Антоний был убит после путча, устроенного Марием в 87 г. до Р.Х. Голову его выставили на Форуме, а тело скормили птицам и псам. Вместе с ним подобной «сортировке» подверглись лучшие ораторы того поколения. Сцена была расчищена от конкурентов, однако Цицерон, лишенный мужества убийством своих покровителей, предпочел не «высовываться». Годы гражданской войны он посвятил занятиям и совершенствованию искусства ритора, и лишь в 81 г., уже на середине третьего десятка лет, выступил на своем первом процессе. Сулла только что расстался с диктаторскими полномочиями, однако Цицерону по-прежнему следовало соблюдать осторожность. Через год после своего дебюта в суде он согласился защищать сына умбрийского землевладельца, обвиненного в отцеубийстве. Дело было в высшей степени наполнено политическим содержанием. Как доказал Цицерон, имя убитого было незаконно внесено в проскрипционные списки одним из любимых вольноотпущенников Суллы, выдвинувшим обвинение в отцеубийстве, чтобы замести собственные следы. Обвиняемый был должным образом оправдан. Сулла ничем не выразил своего неудовольствия. Основание репутации Цицерона было уже заложено.

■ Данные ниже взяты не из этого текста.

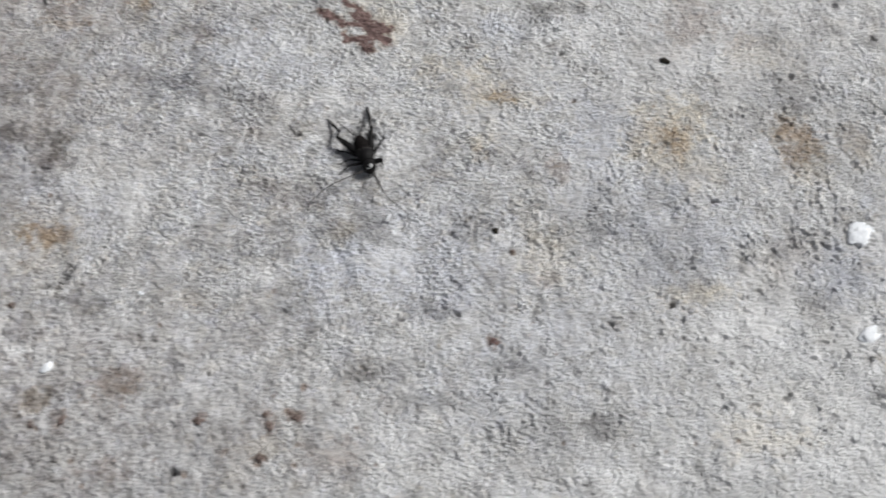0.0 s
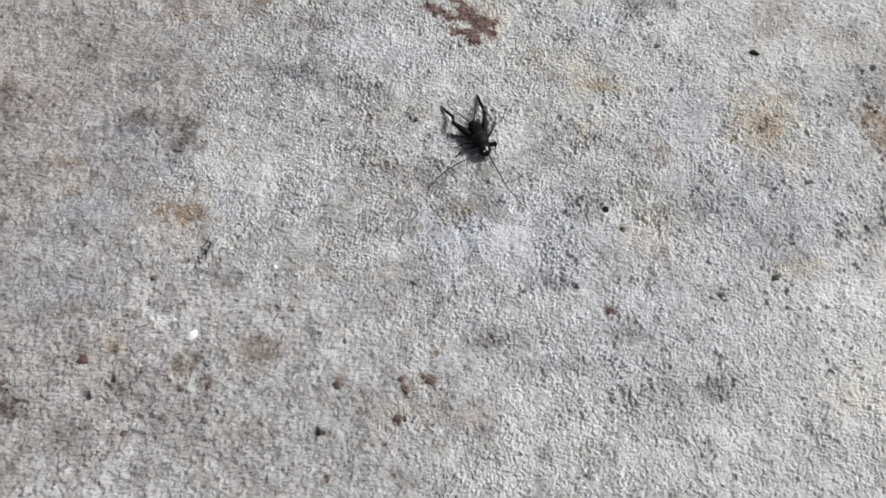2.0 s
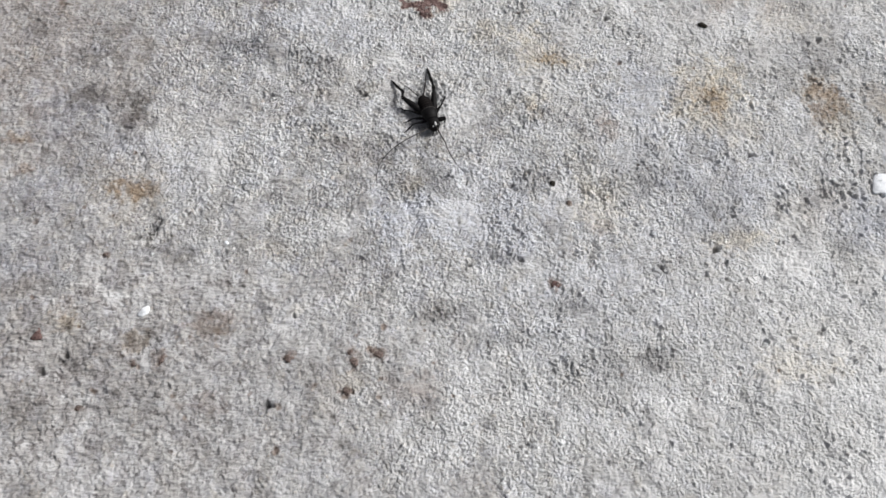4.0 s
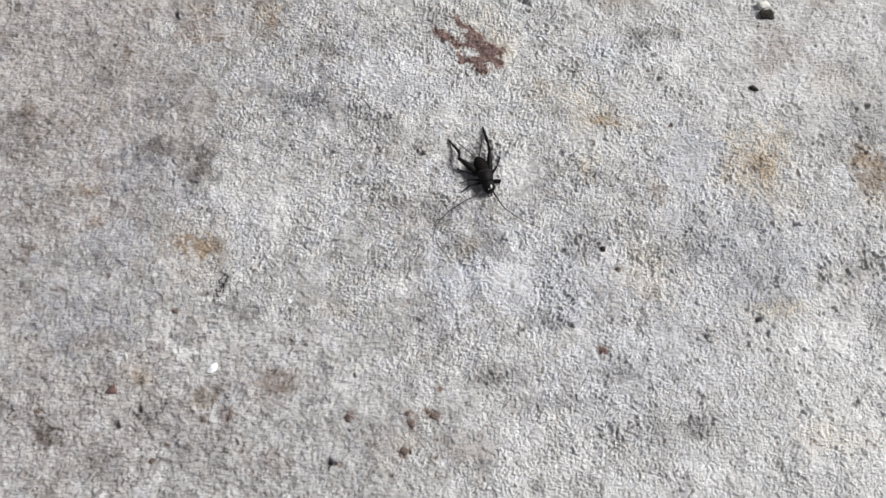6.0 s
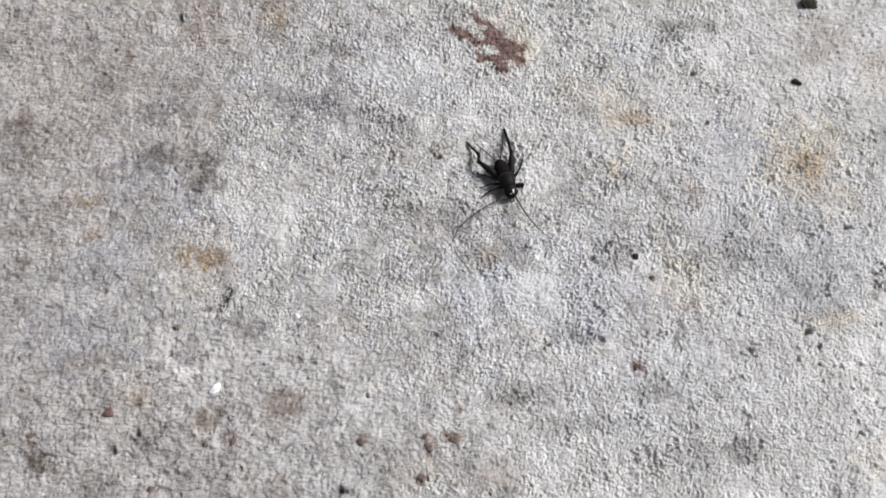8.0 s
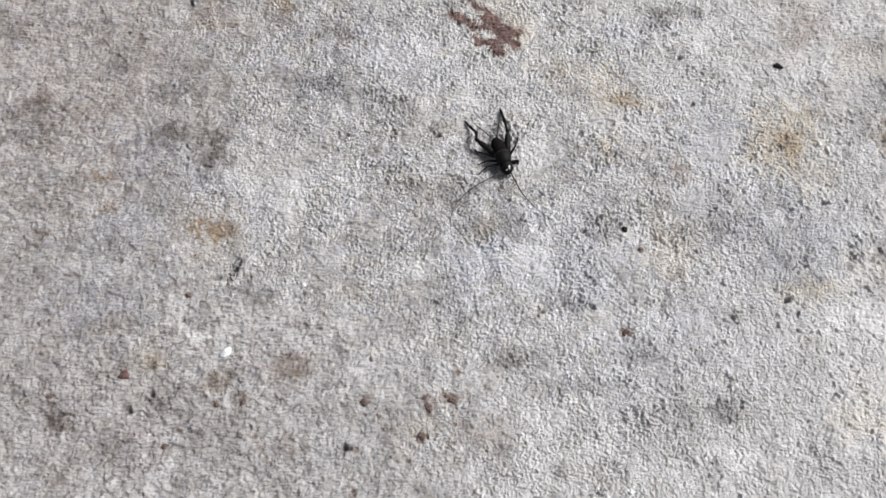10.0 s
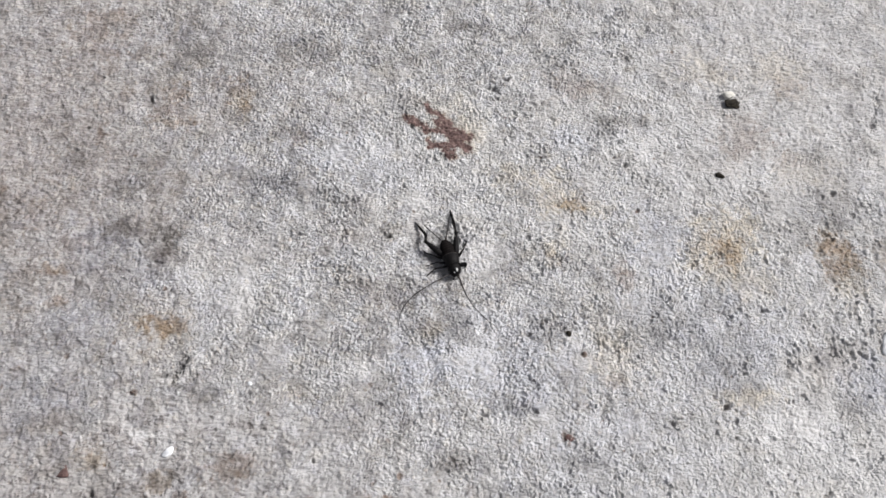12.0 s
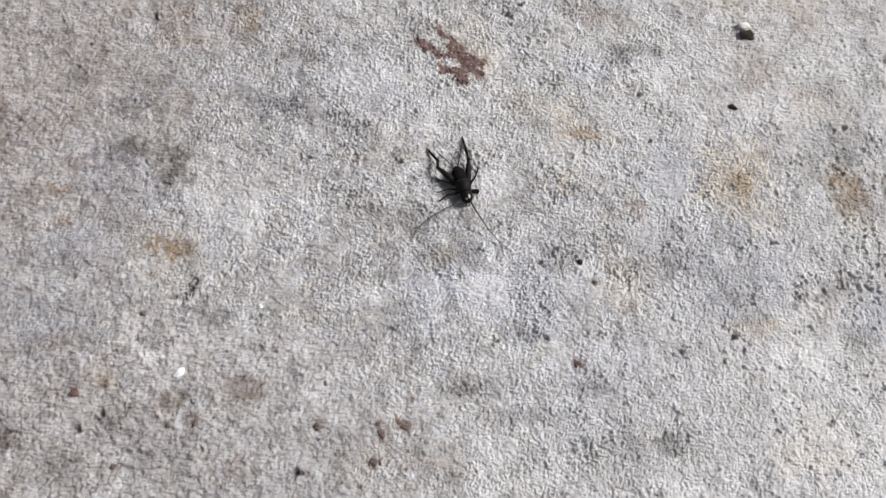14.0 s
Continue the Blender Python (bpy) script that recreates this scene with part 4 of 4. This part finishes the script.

Однако это не удовлетворяло его. «Прицеливаясь» к политическим высотам, Цицерон понимал, что сперва ему необходимо перехватить ораторскую корону у Гортензия. И он с головой погрузился в адвокатскую деятельность, занимаясь громкими делами и напрягая в суде все свои физические и душевные силы, как он сам писал, «полагаясь на всю силу моего голоса и крепость всего тела».[100] По прошествии всего двух лет общественной жизни он ощутил, что приблизился к срыву. Следуя совету докторов, утверждавших, что он перенапрягает горло, Цицерон взял отпуск и отправился в Грецию. Шесть месяцев он провел в Афинах, посещая достопримечательности и развлекая себя философствованием. Город еще хранил шрамы, оставленные пребыванием легионов Суллы, но для римлян Афины навсегда оставались обителью красоты и культуры. Туристы начали возвращаться на улицы города, когда еще на них не вполне просохла кровь. Среди них оказался и старый школьный приятель Цицерона Тит Помпоний, благоразумно бежавший от творившихся в Риме «юридических» убийств. С первого же взгляда распознав структуру рынка, Помпоний поместил свое наследство в провинциальную недвижимость, а потом воспользовался доходами, чтобы вести в тени Парфенона жизнь культурного бездельника. По прошествии восьми лет он не обнаруживал ни малейшего желания возвращаться в Рим. Друзья дали ему прозвище Аттик, свидетельствуя тем самым об исключительности подобного образа жизни. Однако при всем том, он был лишь одной из носимых ветром соломинок. Аттик не был единственным состоятельным гражданином, решившим переждать десятилетие политических бурь и коллапса за границей, не считая позором жизнь в уединении и безделье.